Seit mehreren Jahren bietet das Vorsorgeportal auch jede Menge guter Ratschläge, um die Verwundbarkeit städtischer Infrastruktur gegenüber extremen Niederschlägen zu verringern. Dazu gehört ein vorsorgendes Siedlungswassermanagement, das die Folgen von Starkregen durch Wasserrückhalt in der Fläche verringern und gleichzeitig sommerliche Hitze mindern kann.

Am heftigsten tobt derzeit noch der Streit, ob die tödlichen Folgen des Flutdramas nicht wenigstens teilweise vermeidbar gewesen wären. Die britische Hochwasserexpertin Hannah Cloke, die an der Entwicklung des EU-Flutwarnsystems Efas beteiligt war, erhob schwere Vorwürfe gegen die Behörden. Efas habe schon 24 Stunden vor der Katastrophe fast genau vorhergesagt, welche Landkreise von Hochwasser betroffen sein würden, doch die Warnungen seien nicht bei den Menschen angekommen.

Der Chef des Bundesamts für Bevölkerungsschutz und Katastrophenhilfe (BBK), Armin Schuster, wies die Vorwürfe zurück. Die Warninfrastruktur habe funktioniert, sagte er im ARD-Fernsehen. Das Problem sieht Schuster stattdessen in der Frage, wie sensibel die Behörden, aber auch die Bevölkerung darauf reagierten.
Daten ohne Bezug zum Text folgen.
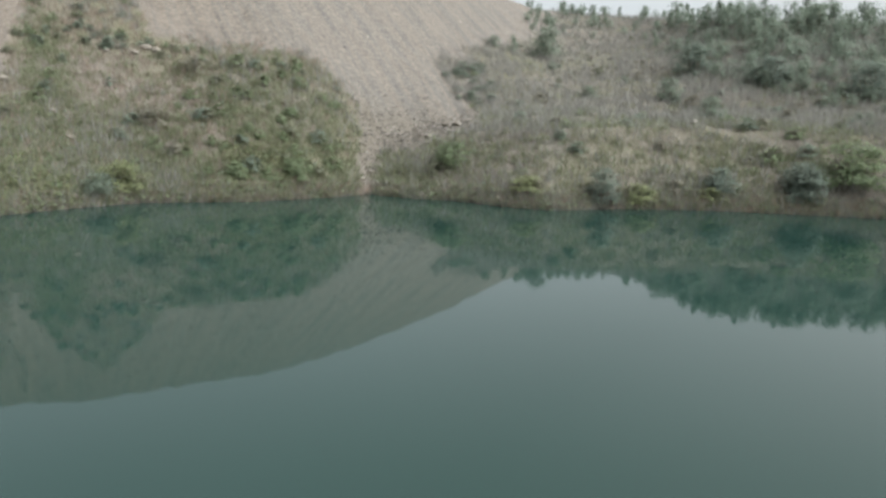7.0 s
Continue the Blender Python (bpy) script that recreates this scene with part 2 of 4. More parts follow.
def gravel_mask(az, r):
    n = fuzzes(az * 0.6, r * 0.2, 90)
    far_n = az + 2.0 * fuzzes(az * 0.3, r * 0.12, 96, 4)
    g = step(110.5, 113.0, far_n) * step(124.5, 120.5, far_n) * step(-0.25, 0.25, n + 0.22) * (r > 100) * step(142, 132, r)
    rub = np.exp(-((az - 48.5) / 3.6) ** 2) * np.exp(-((r - 124) / 8.0) ** 2) * 1.3 + np.exp(-((az - 52.1) / 0.5) ** 2) * step(105, 108, r) * step(132, 124, r)
    sand = step(2.6, 1.4, r - line(1, az)[0] + 0.8 * n) * step(2.5, 5, az) * step(15, 12, az) * 0.9 * (r > 60)
    return np.clip(np.maximum(np.maximum(g, rub), sand), 0, 1)


def slanted(az, z):
    """A bearing that stays the same along a run of loose rock down the slope."""
    return az - 0.25 * z * step(74, 58, az) * (az < 90) + 0.22 * (z - 26) * step(107, 124, az)


def track_mask(az, r):
    """The worn track along the terrace."""
    return step(21, 25, az) * step(47, 44, az) * step(3.0, 1.6, np.abs(r - 121 - 0.18 * (az - 34) - 1.2 * fuzz(az * 0.4, az * 0, 95)))


def land(az, r):
    """Height of the ground at bearing az (degrees) and reach r: matching arrays."""
    az, r = np.broadcast_arrays(np.asarray(az, float), np.asarray(r, float))
    shp = az.shape
    a, q = np.where(az.ravel() < -60, az.ravel() + 360, az.ravel()), r.ravel()
    a = np.where(a > 299, a - 360, a)
    rs, zs = breaks(a)
    z = np.zeros_like(q)
    for i in range(len(rs) - 1):
        inside = (q >= rs[i]) & (q < rs[i + 1])
        t = (q - rs[i]) / np.maximum(rs[i + 1] - rs[i], 1e-3)
        z = np.where(inside, zs[i] + (zs[i + 1] - zs[i]) * t, z)
    x, y = place(a, q)
    shore = np.abs(q - rs[5])
    calm = step(0, 10, shore) * step(3, 25, q)
    z = z + calm * (0.9 * fuzzes(x * 0.07, y * 0.07, 3) + 0.35 * fuzzes(x * 0.35, y * 0.35, 8, 3))
    z = z + step(0, 4, shore) * step(12, 40, q) * 0.12 * fuzz(x * 1.3, y * 1.3, 15)
    dry = z > 0.3
    sp = spoil_mask(a, q, z) * dry
    run = slanted(a, z)
    z = z + sp * (0.42 * fuzzes(run * 1.5, q * 0.03, 21, 4) + 0.12 * fuzzes(a * 3, q * 0.5, 26, 3))
    heap = sp * step(93, 97, a) * step(165, 185, q) * step(3, 22, rs[12] - q) * (1 - np.exp(-((q - rs[10]) / 9.0) ** 2))
    z = z + sp * step(93, 97, a) * (0.30 * fuzzes(a * 2.6, z * 0.8, 29, 3))
    z = z + heap * 0.6 * fuzzes(run * 0.9, q * 0.02, 28, 4)
    cl = step(-5, -8, a) * step(-60, -40, a) * dry * (q > 29) * step(17, 12, z)
    z = z + cl * (0.9 * fuzzes(a * 0.30, z * 0.25, 30, 4) + 0.45 * fuzzes(a * 0.9, z * 1.1, 35, 4))
    # tilted beds stand out of the rock as ledges
    tilt = 0.33 * np.radians(a) * q
    bed = (z + tilt + 0.5 * fuzzes(a * 0.5, q * 0.15, 33, 3)) / 1.15
    part_up = bed - np.floor(bed)
    z = z + cl * step(1.0, 2.5, z) * (0.35 + 0.5 * fuzzes(a * 0.4, z * 0.3, 34, 2)).clip(0, 0.8) * 1.15 * (step(0.30, 0.95, part_up) - part_up)
    return z.reshape(shp)


# ---- materials ----
def material(name):
    m = bpy.data.materials.new(name)
    m.use_nodes = True
    return m, m.node_tree.nodes, m.node_tree.links, m.node_tree.nodes["Principled BSDF"]


def noise_node(n, l, scale, detail=6.0, rough=0.6, coords="Object"):
    co, tx = n.new("ShaderNodeTexCoord"), n.new("ShaderNodeTexNoise")
    tx.inputs["Scale"].default_value, tx.inputs["Detail"].default_value, tx.inputs["Roughness"].default_value = scale, detail, rough
    l.new(co.outputs[coords], tx.inputs["Vector"])
    return tx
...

Im internationalen Vergleich sei Deutschland beim Katastrophenschutz eigentlich ganz gut aufgestellt, sagte der Katastrophenforscher Martin Voss von der Freien Universität Berlin in der Tagesschau. Allerdings fokussiere man sich auf schon bekannte Risiken, während sich das Gefahrenspektrum grundlegend geändert habe. "Wir müssen vielmehr auf diese veränderten Gefahren gut angepasst und vorbereitet sein – und das sind wir eindeutig nicht", sagte Voss.

Eine große Debatte, ob die Bevölkerung zu wenig gewarnt wurde oder die Warnungen nicht mitbekam, gab es im Bundestag vor 20 Jahren übrigens nicht. Und da waren die Warn-Apps für den Mobilfunk noch nicht erfunden.